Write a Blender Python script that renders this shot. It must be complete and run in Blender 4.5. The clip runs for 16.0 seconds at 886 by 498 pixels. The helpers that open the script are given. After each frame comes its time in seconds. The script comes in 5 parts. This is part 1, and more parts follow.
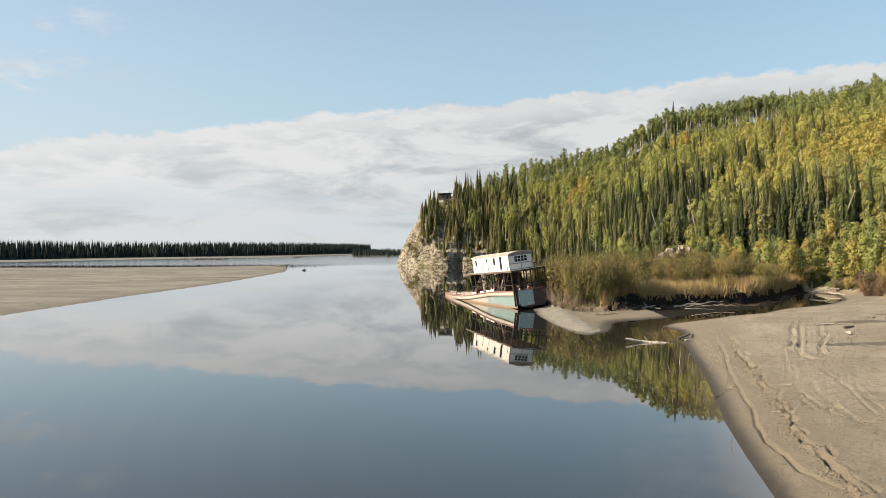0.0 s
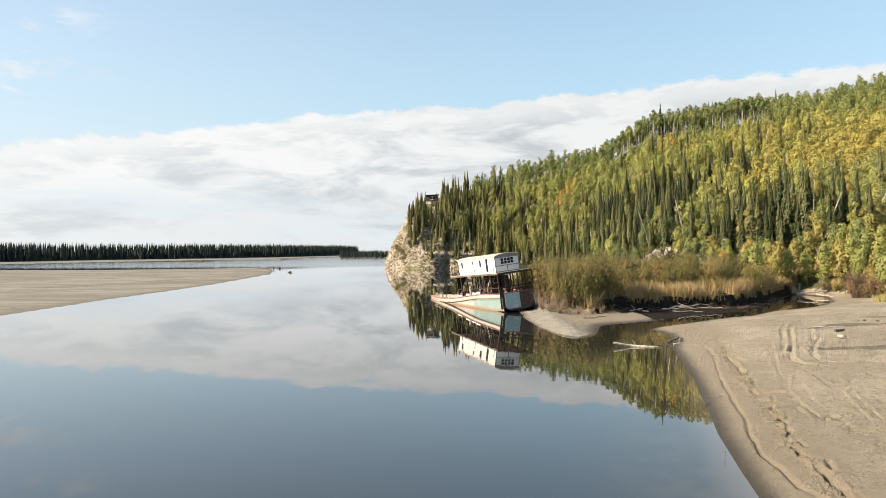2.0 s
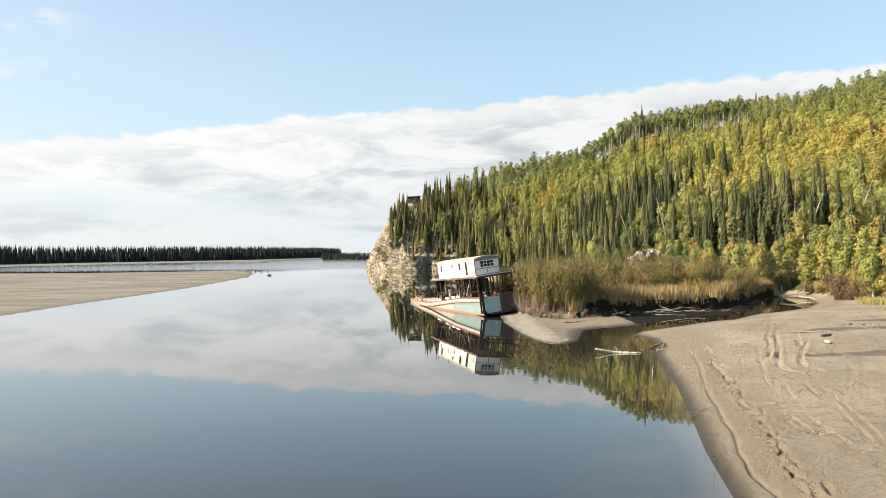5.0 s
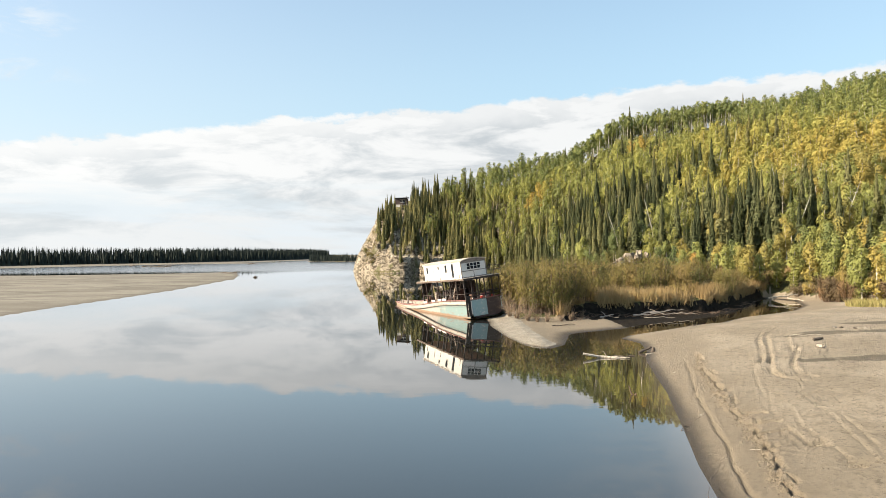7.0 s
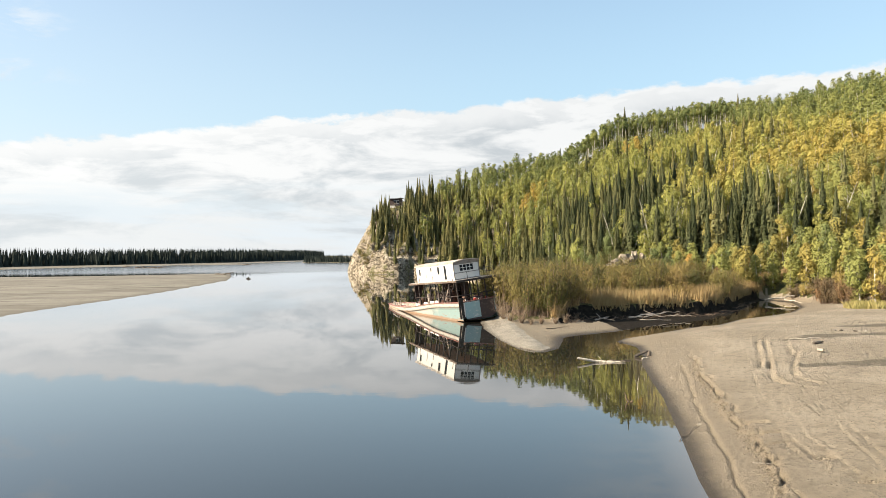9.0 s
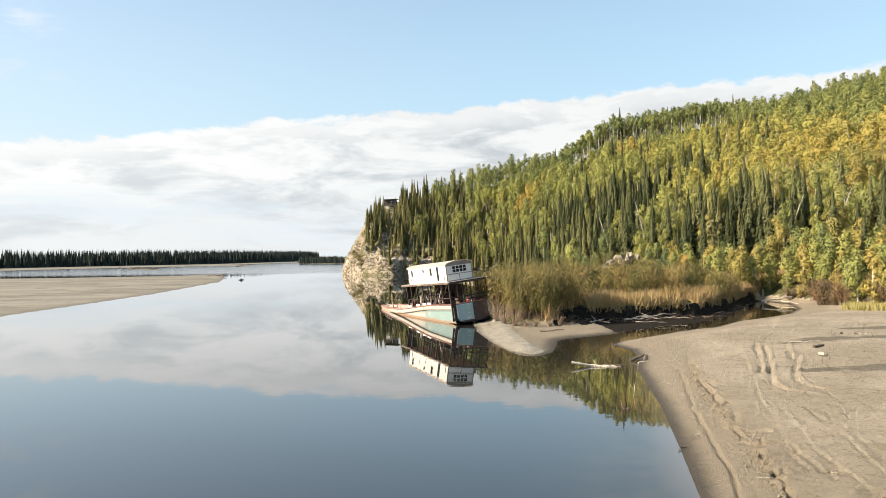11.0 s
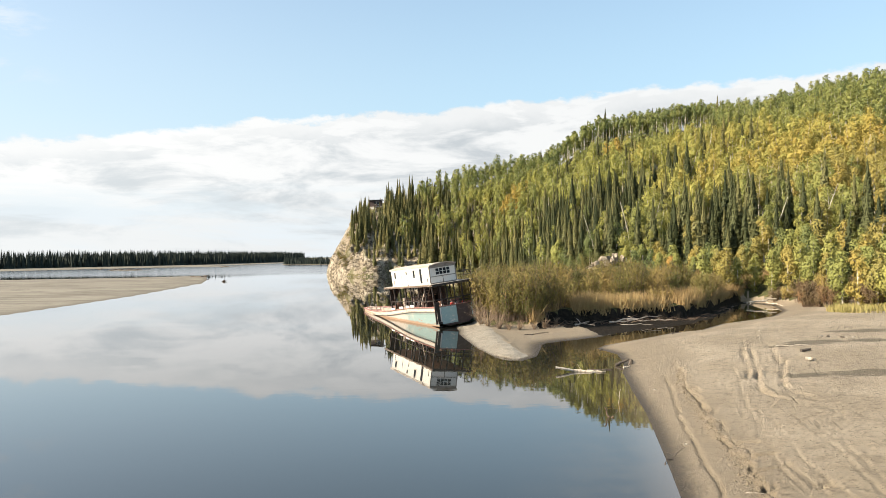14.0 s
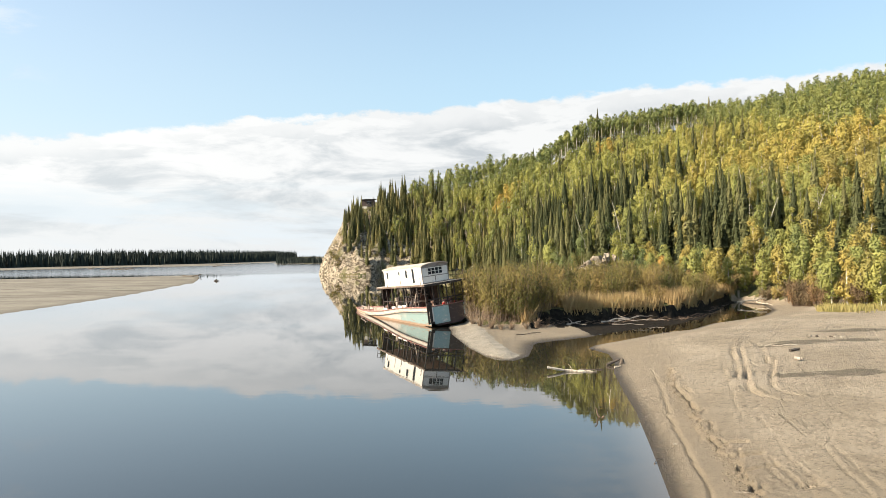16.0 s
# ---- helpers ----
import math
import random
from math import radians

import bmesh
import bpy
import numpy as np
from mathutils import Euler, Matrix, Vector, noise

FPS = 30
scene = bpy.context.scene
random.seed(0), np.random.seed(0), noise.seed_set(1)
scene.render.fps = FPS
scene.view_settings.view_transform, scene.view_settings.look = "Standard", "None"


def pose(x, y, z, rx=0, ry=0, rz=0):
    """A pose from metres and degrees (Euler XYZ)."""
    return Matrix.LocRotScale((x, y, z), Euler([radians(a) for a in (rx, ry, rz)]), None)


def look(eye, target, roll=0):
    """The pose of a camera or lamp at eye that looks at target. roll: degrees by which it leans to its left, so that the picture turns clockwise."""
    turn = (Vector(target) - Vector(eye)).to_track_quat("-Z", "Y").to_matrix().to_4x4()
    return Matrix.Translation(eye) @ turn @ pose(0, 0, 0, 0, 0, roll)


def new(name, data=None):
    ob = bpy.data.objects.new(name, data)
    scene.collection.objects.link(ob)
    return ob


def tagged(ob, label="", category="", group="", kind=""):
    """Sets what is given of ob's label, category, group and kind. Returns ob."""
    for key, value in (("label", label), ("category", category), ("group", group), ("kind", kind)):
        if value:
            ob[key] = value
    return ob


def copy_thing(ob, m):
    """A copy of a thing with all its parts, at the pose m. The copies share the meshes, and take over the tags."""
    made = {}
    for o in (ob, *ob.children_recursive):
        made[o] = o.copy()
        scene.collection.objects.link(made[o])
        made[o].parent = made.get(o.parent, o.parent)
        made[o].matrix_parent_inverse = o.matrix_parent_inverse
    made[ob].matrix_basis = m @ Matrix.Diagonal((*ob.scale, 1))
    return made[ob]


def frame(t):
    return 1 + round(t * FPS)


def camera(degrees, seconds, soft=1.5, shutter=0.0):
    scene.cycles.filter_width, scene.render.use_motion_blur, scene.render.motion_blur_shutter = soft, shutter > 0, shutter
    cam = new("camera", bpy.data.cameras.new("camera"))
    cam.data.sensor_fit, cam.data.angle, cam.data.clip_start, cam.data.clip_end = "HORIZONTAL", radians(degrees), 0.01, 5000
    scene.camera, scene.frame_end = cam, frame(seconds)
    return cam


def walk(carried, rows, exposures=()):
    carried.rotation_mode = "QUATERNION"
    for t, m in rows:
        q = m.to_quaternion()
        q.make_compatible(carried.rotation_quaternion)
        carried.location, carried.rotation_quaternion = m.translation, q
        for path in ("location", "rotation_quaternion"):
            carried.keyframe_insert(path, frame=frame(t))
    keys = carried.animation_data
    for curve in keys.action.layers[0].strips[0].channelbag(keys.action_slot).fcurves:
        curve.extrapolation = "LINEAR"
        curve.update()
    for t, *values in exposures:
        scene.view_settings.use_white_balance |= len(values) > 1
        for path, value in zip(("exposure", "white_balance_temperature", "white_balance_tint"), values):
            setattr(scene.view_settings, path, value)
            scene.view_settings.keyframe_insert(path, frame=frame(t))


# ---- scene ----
cam = camera(64.6, 16.0, soft=0.7)
walk(cam, [
    (0, pose(0.000, 0.000, 7.934, 89.929, 0.334, 0.000)),
    (0.5, pose(0.073, 0.378, 7.919, 89.983, 0.345, -0.292)),
    (1, pose(0.171, 0.784, 7.928, 90.006, 0.356, -0.513)),
    (1.5, pose(0.288, 1.181, 7.943, 90.039, 0.374, -0.735)),
    (2, pose(0.399, 1.580, 7.961, 90.068, 0.386, -0.964)),
    (2.5, pose(0.518, 1.945, 7.991, 90.091, 0.404, -1.186)),
    (3, pose(0.613, 2.303, 8.025, 90.125, 0.430, -1.391)),
    (3.5, pose(0.706, 2.670, 8.044, 90.147, 0.452, -1.630)),
    (4, pose(0.819, 3.065, 8.058, 90.187, 0.471, -1.859)),
    (4.5, pose(0.953, 3.433, 8.062, 90.198, 0.492, -2.080)),
    (7, pose(1.502, 5.298, 8.153, 90.308, 0.557, -3.244)),
    (7.5, pose(1.613, 5.656, 8.153, 90.342, 0.573, -3.428)),
    (8, pose(1.726, 6.024, 8.181, 90.348, 0.583, -3.631)),
    (8.5, pose(1.831, 6.380, 8.204, 90.356, 0.592, -3.616)),
    (11, pose(2.406, 8.245, 8.241, 90.443, 0.643, -3.993)),
    (11.5, pose(2.495, 8.588, 8.252, 90.450, 0.654, -4.254)),
    (12, pose(2.600, 8.927, 8.279, 90.458, 0.658, -4.441)),
    (12.5, pose(2.708, 9.241, 8.312, 90.460, 0.655, -4.602)),
    (13, pose(2.783, 9.476, 8.350, 90.518, 0.649, -4.794)),
    (13.5, pose(2.840, 9.532, 8.361, 90.495, 0.653, -4.931)),
    (14, pose(2.874, 9.495, 8.380, 90.484, 0.650, -5.105)),
    (14.5, pose(2.900, 9.433, 8.406, 90.466, 0.643, -5.222)),
    (15, pose(2.908, 9.389, 8.433, 90.434, 0.636, -5.385)),
    (15.5, pose(2.905, 9.347, 8.456, 90.417, 0.634, -5.524)),
    (16, pose(2.903, 9.324, 8.475, 90.409, 0.636, -5.702)),
], exposures=[(0.0, 0.86), (0.8, 0.97), (1.8, 1.11), (4.0, 1.18), (16.0, 1.22)])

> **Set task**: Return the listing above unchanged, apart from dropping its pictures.

> **Written reply**:
Write a Blender Python script that renders this shot. It must be complete and run in Blender 4.5. The clip runs for 16.0 seconds at 886 by 498 pixels. The helpers that open the script are given. After each frame comes its time in seconds. The script comes in 5 parts. This is part 1, and more parts follow.
0.0 s
2.0 s
5.0 s
7.0 s
9.0 s
11.0 s
14.0 s
16.0 s
# ---- helpers ----
import math
import random
from math import radians

import bmesh
import bpy
import numpy as np
from mathutils import Euler, Matrix, Vector, noise

FPS = 30
scene = bpy.context.scene
random.seed(0), np.random.seed(0), noise.seed_set(1)
scene.render.fps = FPS
scene.view_settings.view_transform, scene.view_settings.look = "Standard", "None"


def pose(x, y, z, rx=0, ry=0, rz=0):
    """A pose from metres and degrees (Euler XYZ)."""
    return Matrix.LocRotScale((x, y, z), Euler([radians(a) for a in (rx, ry, rz)]), None)


def look(eye, target, roll=0):
    """The pose of a camera or lamp at eye that looks at target. roll: degrees by which it leans to its left, so that the picture turns clockwise."""
    turn = (Vector(target) - Vector(eye)).to_track_quat("-Z", "Y").to_matrix().to_4x4()
    return Matrix.Translation(eye) @ turn @ pose(0, 0, 0, 0, 0, roll)


def new(name, data=None):
    ob = bpy.data.objects.new(name, data)
    scene.collection.objects.link(ob)
    return ob


def tagged(ob, label="", category="", group="", kind=""):
    """Sets what is given of ob's label, category, group and kind. Returns ob."""
    for key, value in (("label", label), ("category", category), ("group", group), ("kind", kind)):
        if value:
            ob[key] = value
    return ob


def copy_thing(ob, m):
    """A copy of a thing with all its parts, at the pose m. The copies share the meshes, and take over the tags."""
    made = {}
    for o in (ob, *ob.children_recursive):
        made[o] = o.copy()
        scene.collection.objects.link(made[o])
        made[o].parent = made.get(o.parent, o.parent)
        made[o].matrix_parent_inverse = o.matrix_parent_inverse
    made[ob].matrix_basis = m @ Matrix.Diagonal((*ob.scale, 1))
    return made[ob]


def frame(t):
    return 1 + round(t * FPS)


def camera(degrees, seconds, soft=1.5, shutter=0.0):
    scene.cycles.filter_width, scene.render.use_motion_blur, scene.render.motion_blur_shutter = soft, shutter > 0, shutter
    cam = new("camera", bpy.data.cameras.new("camera"))
    cam.data.sensor_fit, cam.data.angle, cam.data.clip_start, cam.data.clip_end = "HORIZONTAL", radians(degrees), 0.01, 5000
    scene.camera, scene.frame_end = cam, frame(seconds)
    return cam


def walk(carried, rows, exposures=()):
    carried.rotation_mode = "QUATERNION"
    for t, m in rows:
        q = m.to_quaternion()
        q.make_compatible(carried.rotation_quaternion)
        carried.location, carried.rotation_quaternion = m.translation, q
        for path in ("location", "rotation_quaternion"):
            carried.keyframe_insert(path, frame=frame(t))
    keys = carried.animation_data
    for curve in keys.action.layers[0].strips[0].channelbag(keys.action_slot).fcurves:
        curve.extrapolation = "LINEAR"
        curve.update()
    for t, *values in exposures:
        scene.view_settings.use_white_balance |= len(values) > 1
        for path, value in zip(("exposure", "white_balance_temperature", "white_balance_tint"), values):
            setattr(scene.view_settings, path, value)
            scene.view_settings.keyframe_insert(path, frame=frame(t))


# ---- scene ----
cam = camera(64.6, 16.0, soft=0.7)
walk(cam, [
    (0, pose(0.000, 0.000, 7.934, 89.929, 0.334, 0.000)),
    (0.5, pose(0.073, 0.378, 7.919, 89.983, 0.345, -0.292)),
    (1, pose(0.171, 0.784, 7.928, 90.006, 0.356, -0.513)),
    (1.5, pose(0.288, 1.181, 7.943, 90.039, 0.374, -0.735)),
    (2, pose(0.399, 1.580, 7.961, 90.068, 0.386, -0.964)),
    (2.5, pose(0.518, 1.945, 7.991, 90.091, 0.404, -1.186)),
    (3, pose(0.613, 2.303, 8.025, 90.125, 0.430, -1.391)),
    (3.5, pose(0.706, 2.670, 8.044, 90.147, 0.452, -1.630)),
    (4, pose(0.819, 3.065, 8.058, 90.187, 0.471, -1.859)),
    (4.5, pose(0.953, 3.433, 8.062, 90.198, 0.492, -2.080)),
    (7, pose(1.502, 5.298, 8.153, 90.308, 0.557, -3.244)),
    (7.5, pose(1.613, 5.656, 8.153, 90.342, 0.573, -3.428)),
    (8, pose(1.726, 6.024, 8.181, 90.348, 0.583, -3.631)),
    (8.5, pose(1.831, 6.380, 8.204, 90.356, 0.592, -3.616)),
    (11, pose(2.406, 8.245, 8.241, 90.443, 0.643, -3.993)),
    (11.5, pose(2.495, 8.588, 8.252, 90.450, 0.654, -4.254)),
    (12, pose(2.600, 8.927, 8.279, 90.458, 0.658, -4.441)),
    (12.5, pose(2.708, 9.241, 8.312, 90.460, 0.655, -4.602)),
    (13, pose(2.783, 9.476, 8.350, 90.518, 0.649, -4.794)),
    (13.5, pose(2.840, 9.532, 8.361, 90.495, 0.653, -4.931)),
    (14, pose(2.874, 9.495, 8.380, 90.484, 0.650, -5.105)),
    (14.5, pose(2.900, 9.433, 8.406, 90.466, 0.643, -5.222)),
    (15, pose(2.908, 9.389, 8.433, 90.434, 0.636, -5.385)),
    (15.5, pose(2.905, 9.347, 8.456, 90.417, 0.634, -5.524)),
    (16, pose(2.903, 9.324, 8.475, 90.409, 0.636, -5.702)),
], exposures=[(0.0, 0.86), (0.8, 0.97), (1.8, 1.11), (4.0, 1.18), (16.0, 1.22)])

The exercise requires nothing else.